Davis, of course, was a redshirt freshman who ran for 113.5 yards per game. Five offensive linemen who found playing time in a unit hit by injury were sophomores or younger, too.
Offensive coordinator Dave Schramm, entering his second year at Weber State, says experience is paramount in FCS football because the game is usually too fast for most freshmen. An old coaching axiom is that for every freshman you start, you lose a game — a further testament to Weber State’s 10-3 season, he says.
The overwhelming sentiment at Stewart Stadium is last year’s struggles will be this year’s successes.
“Now, it’s different,” Hill said. “These guys have all started. We should be able to open it up and put a little more on their plate. The name of the game is to win. If they’re out there doing what they’re supposed to do and we’re going up and down the field, we’ll open it up even more.”
Both Hill and Schramm acknowledge the need to better get the ball to playmakers in positions to succeed. There’s no doubt that a team with aspirations like Weber State’s needs an offense that scores more efficiently than the 2018 squad did.
Re-joining that effort is junior running back Kevin Smith, who rushed for 562 yards and six touchdowns in 2017 before losing 2018 to injury. It’s been hard for coaches and players not to smile this August when talking about pairing Smith with Davis in the backfield.
“The less hits those guys take in a game, the better,” Schramm said. “If we have two or three of them that are equally as productive, it’s hard for people to handle. We’re excited Kevin’s back healthy and Josh is back, and we have some other guys who have come in, too.”
Schramm says injuries to last year’s offensive line created increased depth this season despite losing Iosua Opeta, who is camping with the Philadelphia Eagles. Ty Whitworth, Tyler Downs, Ben Bos, Cole McGinnis and Xavier Stilson all return as experienced starters.
Also returning on the offensive line are sophomore Hyrum Tapusoa (nine games played in 2018) and junior Robert Geoffrion (five games), as well as senior Chris Faaumu, who played in one game last year while battling injuries but was a coveted junior college recruit before arriving at Weber State.
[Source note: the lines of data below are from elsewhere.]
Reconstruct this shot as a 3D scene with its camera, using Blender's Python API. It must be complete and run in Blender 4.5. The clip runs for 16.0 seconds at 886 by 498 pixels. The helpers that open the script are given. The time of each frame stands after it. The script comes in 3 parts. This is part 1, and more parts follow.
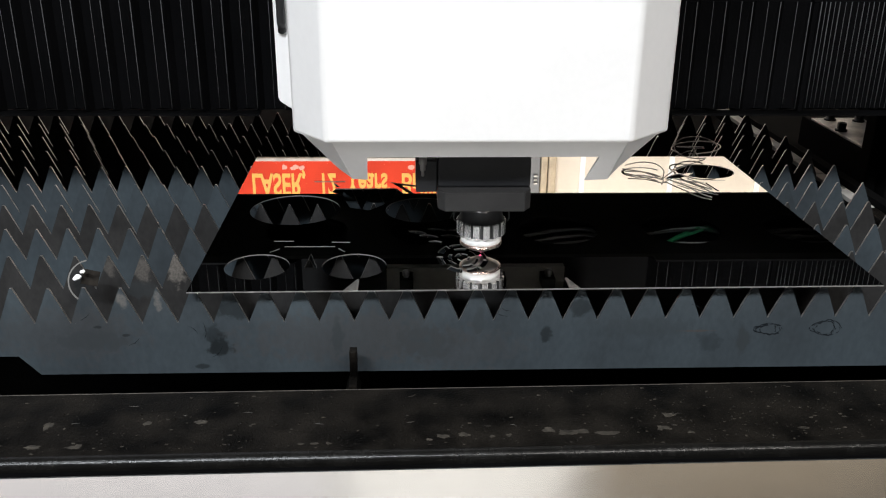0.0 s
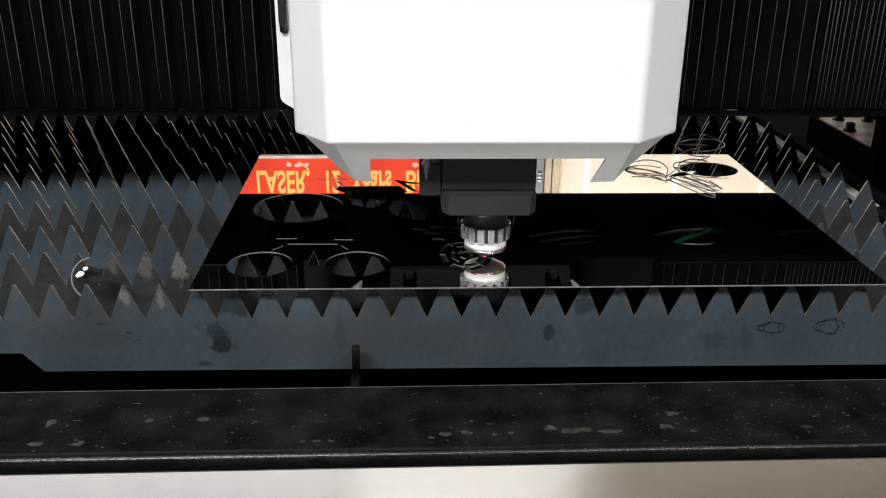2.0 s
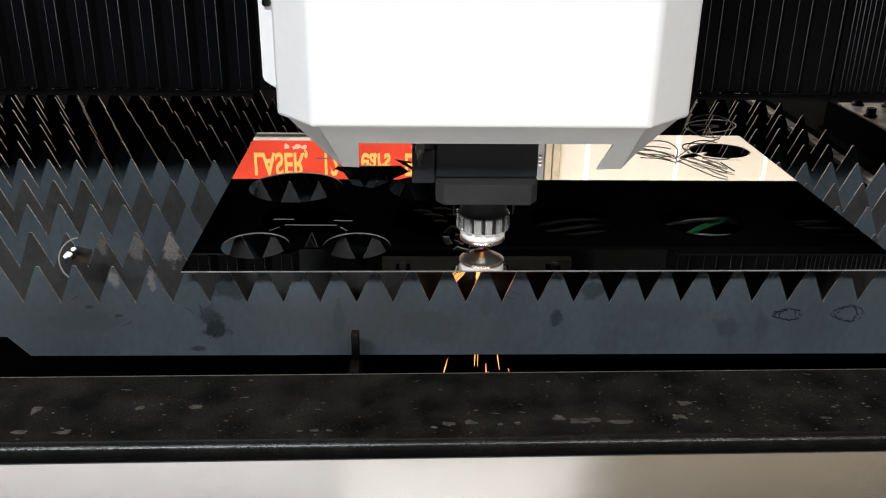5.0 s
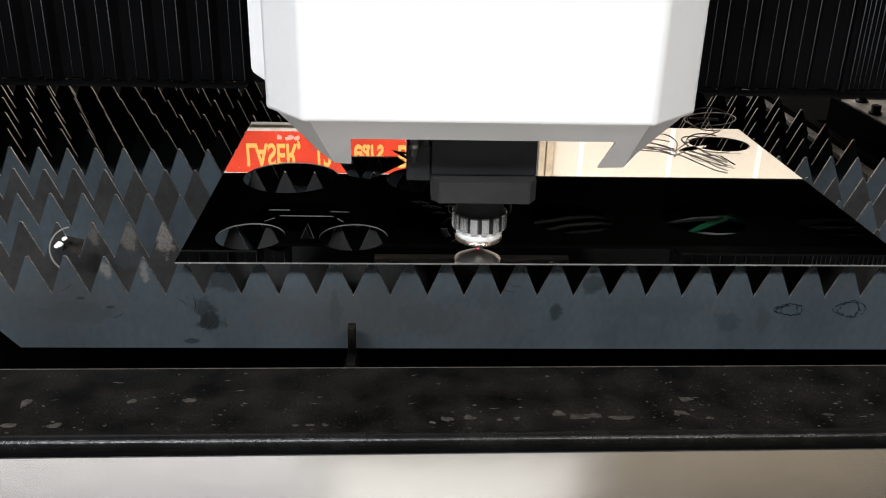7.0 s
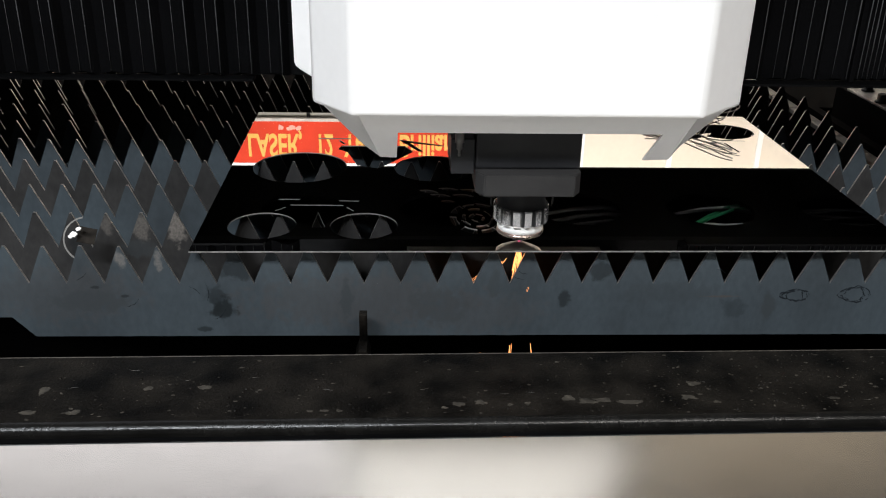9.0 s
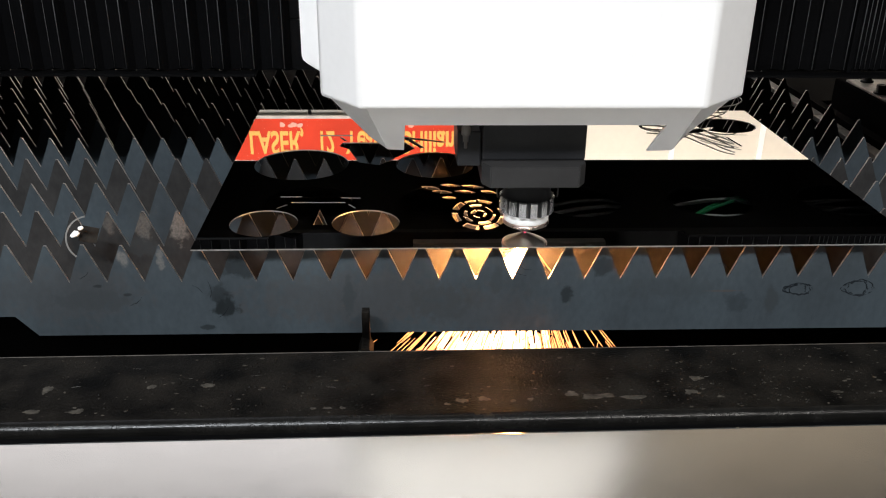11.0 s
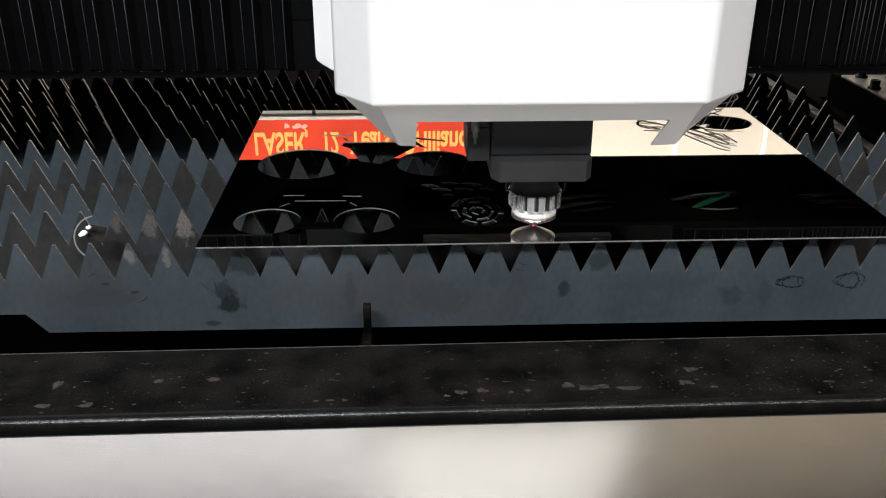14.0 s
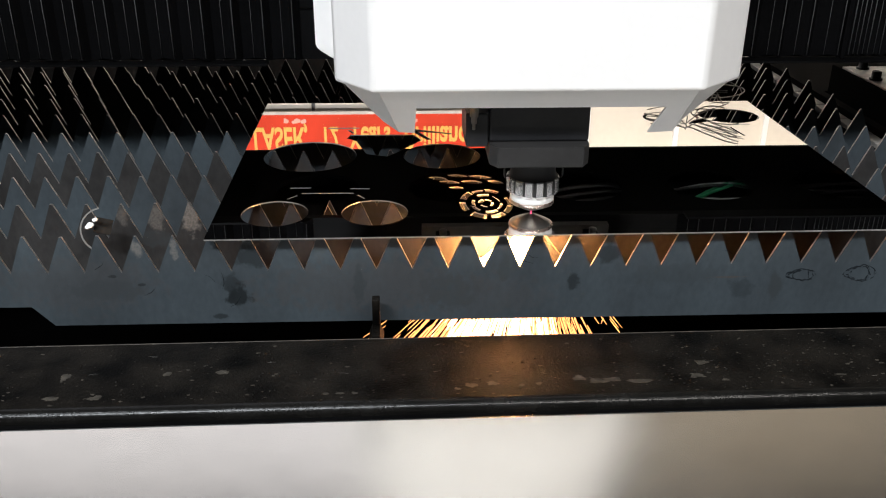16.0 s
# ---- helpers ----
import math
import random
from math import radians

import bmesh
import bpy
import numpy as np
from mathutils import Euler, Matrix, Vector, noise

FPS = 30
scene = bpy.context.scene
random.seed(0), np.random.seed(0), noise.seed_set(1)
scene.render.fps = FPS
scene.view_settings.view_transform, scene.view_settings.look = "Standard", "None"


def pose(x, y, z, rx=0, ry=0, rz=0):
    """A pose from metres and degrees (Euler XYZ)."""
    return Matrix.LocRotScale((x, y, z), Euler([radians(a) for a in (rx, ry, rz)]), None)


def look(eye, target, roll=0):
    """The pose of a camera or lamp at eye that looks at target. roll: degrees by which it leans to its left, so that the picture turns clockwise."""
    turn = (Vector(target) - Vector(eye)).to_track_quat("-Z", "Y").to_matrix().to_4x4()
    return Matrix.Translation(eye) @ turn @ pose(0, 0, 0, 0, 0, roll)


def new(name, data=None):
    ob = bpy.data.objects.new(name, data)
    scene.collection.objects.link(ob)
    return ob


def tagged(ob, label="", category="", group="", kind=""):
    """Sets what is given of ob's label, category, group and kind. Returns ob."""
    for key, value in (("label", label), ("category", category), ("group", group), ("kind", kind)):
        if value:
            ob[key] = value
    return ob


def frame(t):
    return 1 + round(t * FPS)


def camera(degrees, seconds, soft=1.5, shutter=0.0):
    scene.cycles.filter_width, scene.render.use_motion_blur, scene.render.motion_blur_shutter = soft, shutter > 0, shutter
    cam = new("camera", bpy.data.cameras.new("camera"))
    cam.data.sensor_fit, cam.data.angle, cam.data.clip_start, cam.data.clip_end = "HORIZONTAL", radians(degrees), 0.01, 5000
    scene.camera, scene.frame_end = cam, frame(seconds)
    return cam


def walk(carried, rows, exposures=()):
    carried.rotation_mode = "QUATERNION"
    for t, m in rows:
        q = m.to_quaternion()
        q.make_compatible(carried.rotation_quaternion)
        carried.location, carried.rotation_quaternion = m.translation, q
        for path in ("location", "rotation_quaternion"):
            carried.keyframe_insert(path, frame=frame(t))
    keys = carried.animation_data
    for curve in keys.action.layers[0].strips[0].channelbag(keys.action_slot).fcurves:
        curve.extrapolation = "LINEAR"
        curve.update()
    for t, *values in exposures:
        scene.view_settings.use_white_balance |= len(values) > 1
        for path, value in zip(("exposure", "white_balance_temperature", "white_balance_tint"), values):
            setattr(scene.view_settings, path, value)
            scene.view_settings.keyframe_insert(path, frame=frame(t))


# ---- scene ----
cam = camera(53.4, 16.0, soft=1.1)
PATH = [
    (0, (-0.035, -0.908, 1.21), (0.038, 0.947, 0.464), 0.5),
    (0.5, (-0.036, -0.913, 1.21), (0.024, 0.942, 0.465), 0.4),
    (1, (-0.03, -0.908, 1.209), (0.028, 0.945, 0.459), 0.3),
    (1.5, (-0.034, -0.906, 1.209), (0.031, 0.944, 0.454), 0.5),
    (2, (-0.033, -0.907, 1.21), (0.03, 0.945, 0.459), 0.5),
    (2.5, (-0.037, -0.906, 1.208), (0.032, 0.949, 0.465), 0.9),
    (3, (-0.036, -0.898, 1.203), (0.032, 0.956, 0.457), 1.1),
    (3.5, (-0.034, -0.887, 1.2), (0.032, 0.963, 0.444), 1.0),
    (4, (-0.032, -0.876, 1.19), (0.018, 0.967, 0.416), 0.5),
    (6.5, (-0.049, -0.862, 1.194), (0.05, 0.966, 0.407), 1.6),
    (7, (-0.045, -0.855, 1.185), (0.042, 0.976, 0.386), 1.5),
    (7.5, (-0.053, -0.86, 1.186), (0.041, 0.966, 0.375), 1.5),
    (8, (-0.057, -0.863, 1.186), (0.039, 0.96, 0.369), 1.4),
    (8.5, (-0.058, -0.863, 1.187), (0.033, 0.957, 0.364), 1.5),
    (9, (-0.056, -0.866, 1.188), (0.031, 0.956, 0.367), 1.2),
    (11.5, (-0.055, -0.865, 1.188), (0.026, 0.953, 0.358), 0.7),
    (12, (-0.053, -0.866, 1.188), (0.022, 0.953, 0.359), 0.8),
    (12.5, (-0.054, -0.871, 1.191), (0.017, 0.947, 0.361), 0.5),
    (13, (-0.053, -0.877, 1.19), (0.021, 0.939, 0.355), 0.3),
    (13.5, (-0.053, -0.882, 1.193), (0.025, 0.934, 0.358), 0.3),
    (14, (-0.049, -0.887, 1.193), (0.019, 0.932, 0.364), 0.1),
    (14.5, (-0.052, -0.884, 1.188), (0.016, 0.936, 0.363), 0.0),
    (15, (-0.052, -0.877, 1.189), (0.012, 0.939, 0.353), 0.0),
    (15.5, (-0.057, -0.879, 1.188), (0.011, 0.936, 0.351), 0.0),
    (16, (-0.062, -0.883, 1.187), (0.012, 0.932, 0.35), 0.2),
]
walk(cam, [(t, look(eye, target, roll)) for t, eye, target, roll in PATH])

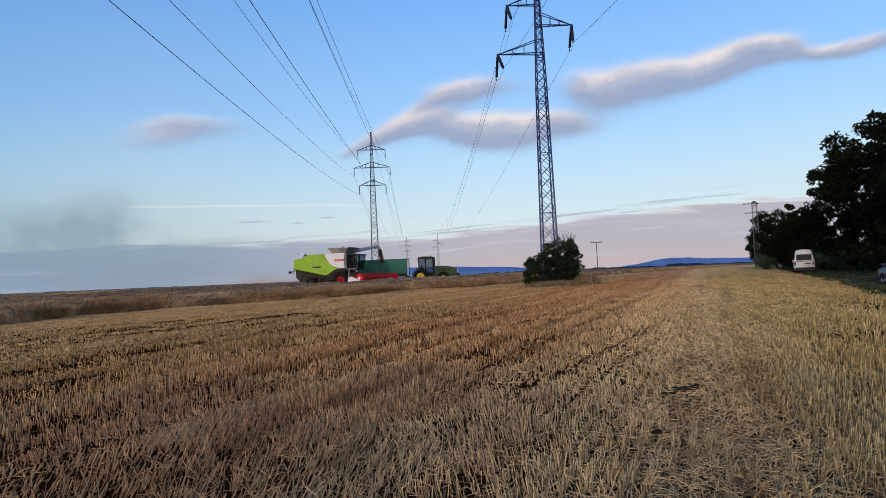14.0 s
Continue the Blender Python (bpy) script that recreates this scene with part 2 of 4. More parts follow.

That should set the table for the improvement the offense covets.
At receiver, Shaheed (41 receptions, 442 yards) returns with Cooley, who grew into a larger role as the season progressed and caught 33 passes for 403 yards and two touchdowns. Malone (20 receptions) is healthy at tight end, and Jackson (14 catches) and Ames (12) provide playmaking and depth.
Schramm says as players step up, or as injuries affect the depth chart, Weber State is committed to being versatile and molding the offense to the 11 best available players.
“It’s definitely exciting. We have a young offense but a lot of experience,” Shaheed said. “We have a lot of playmakers, a lot of speed on the outside and speed on the inside. We have a lot of depth and that’s what excites me. We’re going to make a lot of plays this season.”
Shaheed’s game is all about speed, and he says he’s worked even harder to get faster — not just north and south speed, but getting in and out of breaks, and running better routes at full speed, so he can become a true receiving threat like he is at returning kicks.
“If I can do that, I’ll be pretty hard to stop,” he said.
Both Shaheed and Constantine said the offense has developed more trust in Schramm’s scheme and playcalling going into his second season. That’s created confidence, which Shaheed says will lead to success.
“The energy and the vibe is great on the field and in the meeting room,” Constantine said about the offense. “Everybody’s trusting what we’re doing and we’re bought in. We can be dangerous when we’re bought in.”
He, too, says he’s benefiting from personal improvement.
“To tell you the truth, I couldn’t really run last year,” Constantine said. “I’m feeling normal again and I can do things without thinking about it, without hesitation.”
He said he hopes to be a bit more of a threat in the zone-read option run game and ease pressure off the running backs occasionally. He says he’s more versatile and the offseason had similar benefits for all young, returning players.
“Everybody on the offense that has experience has improved,” Constantine said. “Everybody has been working their butt off and I’m excited to see what we can do.”